▶ What is asked: Copy the lines verbatim, beginning with the line that contains "Continue the Blender" and continuing through the end of the data, and only those lines.

· · · · · · ·

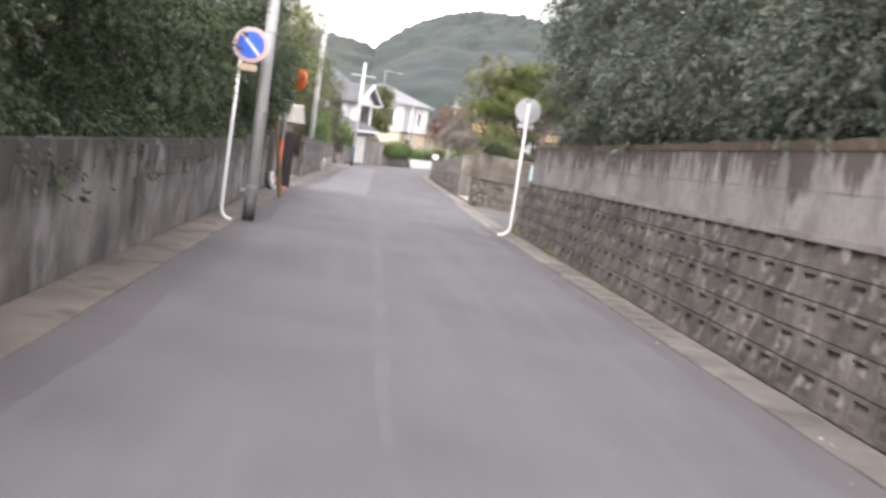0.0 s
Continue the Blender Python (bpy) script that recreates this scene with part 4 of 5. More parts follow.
# dense trees behind the right retaining wall: two built, the rest copies
RIGHT_LABEL = "broad dark grey-green evergreen tree overhanging the wall"
ta = tree("evergreen_tree", RIGHT_LABEL, (6.9, 9.0, 1.35), blob_set(rng, 13, 2.3, 4.6, 0.6, 1.15, 0.85), 0.16, L_GREY, 96000, 0.095, 0.024, 11, "trees along the wall", sprayed=True, per=34, reach=0.62)
tb = tree("evergreen_tree", RIGHT_LABEL, (7.0, 14.0, 1.3), blob_set(rng, 14, 2.5, 5.2, 0.5, 1.2, 0.85), 0.18, L_GREY, 96000, 0.095, 0.024, 12, "trees along the wall", sprayed=True, per=34, reach=0.62)
for i, (x, y, s, rot) in enumerate(((6.7, 4.2, 0, 40), (6.9, 18.3, 0, 120), (6.6, 22.3, 1, 200), (6.7, 26.0, 0, 300), (7.3, 20.3, 1, 75), (7.3, 24.4, 1, 15), (7.3, 11.6, 0, 190), (10.8, 6, 1, 80), (11.0, 12.0, 0, 250), (11.2, 18.0, 1, 10), (10.8, 24.0, 1, 160), (9.3, 16.0, 1, 115), (9.2, 21.5, 0, 330), (9.0, 26.5, 1, 45), (6.4, -1.0, 1, 20))):
    copy_thing(tb if s else ta, pose(x, y, 1.35 - 0.03 * (y - 9) * 0.8, 0, 0, rot) @ Matrix.Diagonal((1, 1, 1.25 if x > 9 else 1.0, 1)))
tree("evergreen_tree", "tall dark evergreen tree leaning out over the end of the wall", (6.6, 27.4, 0.9), [(-1.5, -0.4, 3.1, 0.75, 0.9, 0.6), (-1.1, 0.7, 3.7, 0.9, 0.9, 0.7), (-1.6, -1.2, 4.3, 0.8, 0.9, 0.7), (-0.6, 0.0, 4.6, 1.1, 1.1, 0.9), (0.2, 0.6, 3.2, 1.0, 1.0, 0.8), (0.4, -0.6, 5.4, 1.1, 1.1, 0.8), (-0.9, 0.9, 5.3, 0.9, 0.9, 0.7), (0.7, 0.3, 2.2, 0.9, 0.9, 0.7)], 0.15, L_GREY, 44000, 0.095, 0.026, 98, "trees along the wall", sprayed=True)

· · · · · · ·

▶ Written response:
Continue the Blender Python (bpy) script that recreates this scene with part 4 of 5. More parts follow.
# dense trees behind the right retaining wall: two built, the rest copies
RIGHT_LABEL = "broad dark grey-green evergreen tree overhanging the wall"
ta = tree("evergreen_tree", RIGHT_LABEL, (6.9, 9.0, 1.35), blob_set(rng, 13, 2.3, 4.6, 0.6, 1.15, 0.85), 0.16, L_GREY, 96000, 0.095, 0.024, 11, "trees along the wall", sprayed=True, per=34, reach=0.62)
tb = tree("evergreen_tree", RIGHT_LABEL, (7.0, 14.0, 1.3), blob_set(rng, 14, 2.5, 5.2, 0.5, 1.2, 0.85), 0.18, L_GREY, 96000, 0.095, 0.024, 12, "trees along the wall", sprayed=True, per=34, reach=0.62)
for i, (x, y, s, rot) in enumerate(((6.7, 4.2, 0, 40), (6.9, 18.3, 0, 120), (6.6, 22.3, 1, 200), (6.7, 26.0, 0, 300), (7.3, 20.3, 1, 75), (7.3, 24.4, 1, 15), (7.3, 11.6, 0, 190), (10.8, 6, 1, 80), (11.0, 12.0, 0, 250), (11.2, 18.0, 1, 10), (10.8, 24.0, 1, 160), (9.3, 16.0, 1, 115), (9.2, 21.5, 0, 330), (9.0, 26.5, 1, 45), (6.4, -1.0, 1, 20))):
    copy_thing(tb if s else ta, pose(x, y, 1.35 - 0.03 * (y - 9) * 0.8, 0, 0, rot) @ Matrix.Diagonal((1, 1, 1.25 if x > 9 else 1.0, 1)))
tree("evergreen_tree", "tall dark evergreen tree leaning out over the end of the wall", (6.6, 27.4, 0.9), [(-1.5, -0.4, 3.1, 0.75, 0.9, 0.6), (-1.1, 0.7, 3.7, 0.9, 0.9, 0.7), (-1.6, -1.2, 4.3, 0.8, 0.9, 0.7), (-0.6, 0.0, 4.6, 1.1, 1.1, 0.9), (0.2, 0.6, 3.2, 1.0, 1.0, 0.8), (0.4, -0.6, 5.4, 1.1, 1.1, 0.8), (-0.9, 0.9, 5.3, 0.9, 0.9, 0.7), (0.7, 0.3, 2.2, 0.9, 0.9, 0.7)], 0.15, L_GREY, 44000, 0.095, 0.026, 98, "trees along the wall", sprayed=True)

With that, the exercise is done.